While the Constitution does not directly confer the right to vote, the equal protection components of the Fifth and 14th Amendments protect that right from those who would conspire to negate lawful votes and cheat the ballot box. The clauses require action under color of law as well as an intent to violate them, and here both of those requirements are met. Trump and his co-conspirators exploited their governmental authority in attempting to bulldoze state officials and the vice president to join them in effectuating their scheme. Similarly, their public and private actions and statements reveal their driving intent to deny the import of millions of votes in order to overthrow the results of the presidential election. Trump’s cover story—his bogus alibi of Democratic voter fraud—is simply not credible and deserves no weight given overwhelming evidence and dozens of judicial findings that no such fraud existed.

A final point is equally clear. A conspiracy need not succeed to be criminal. The fact that Trump’s conspiracy failed does not affect its legally criminal nature.

Given the law under Section 241, ample evidence of probable cause, and the conspiracy’s grave threat to American constitutional government, DOJ has no excuse for failing to immediately launch an exhaustive investigation into all aspects of the plot. The department’s core duty is to protect the integrity of the law and the security of our constitutional system, and it should begin to honor that duty immediately.

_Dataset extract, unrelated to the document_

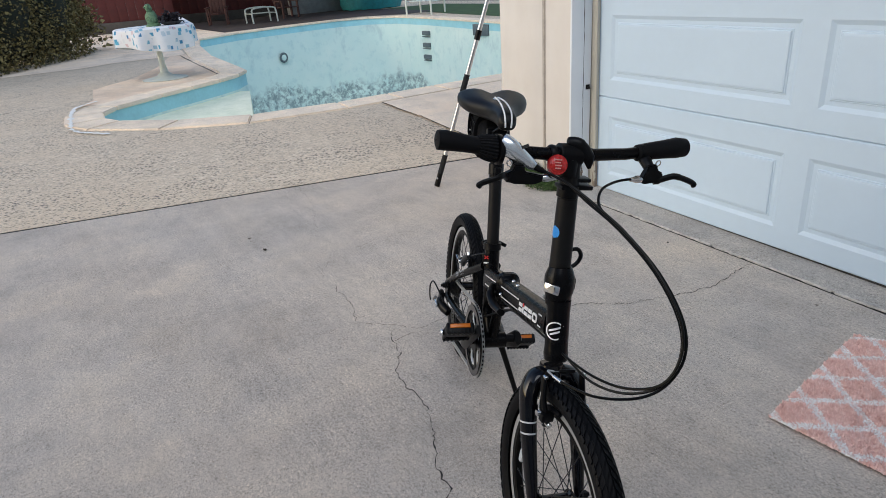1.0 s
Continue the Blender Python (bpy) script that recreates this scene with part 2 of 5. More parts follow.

A DOJ investigation is also essential for an immediately compelling practical reason. The Trump conspirators are attempting to stall and ultimately negate the efforts of the House Select Committee investigating their plot, and their only hope of preventing full public disclosure of their wrongdoing is deception and delay. They believe that, if they can succeed in impeding the House investigation for another year, Republicans will take over the House in 2022, kill the investigation, and bury its findings. Given the operation of the federal courts, their ploy may well succeed. Finally, the Trump plotters are still at it. On Tuesday, nearly 200 Trump-backing state legislators ludicrously called for the 2020 election to be “decertified” and overturned by the House of Representatives, a notion that can be found nowhere in the U.S. Constitution or law. The former president, meanwhile, is suggesting that another presidential run is imminent and has made overturning the last election his central theme. He will surely try to deprive the rights of tens of millions of American voters again if given the slightest chance.

A DOJ investigation is the only governmental option capable of surely and effectively countering the delay tactics being used against the Jan. 6 committee, ensuring that the whole truth comes out, and safeguarding the nation’s constitutional system.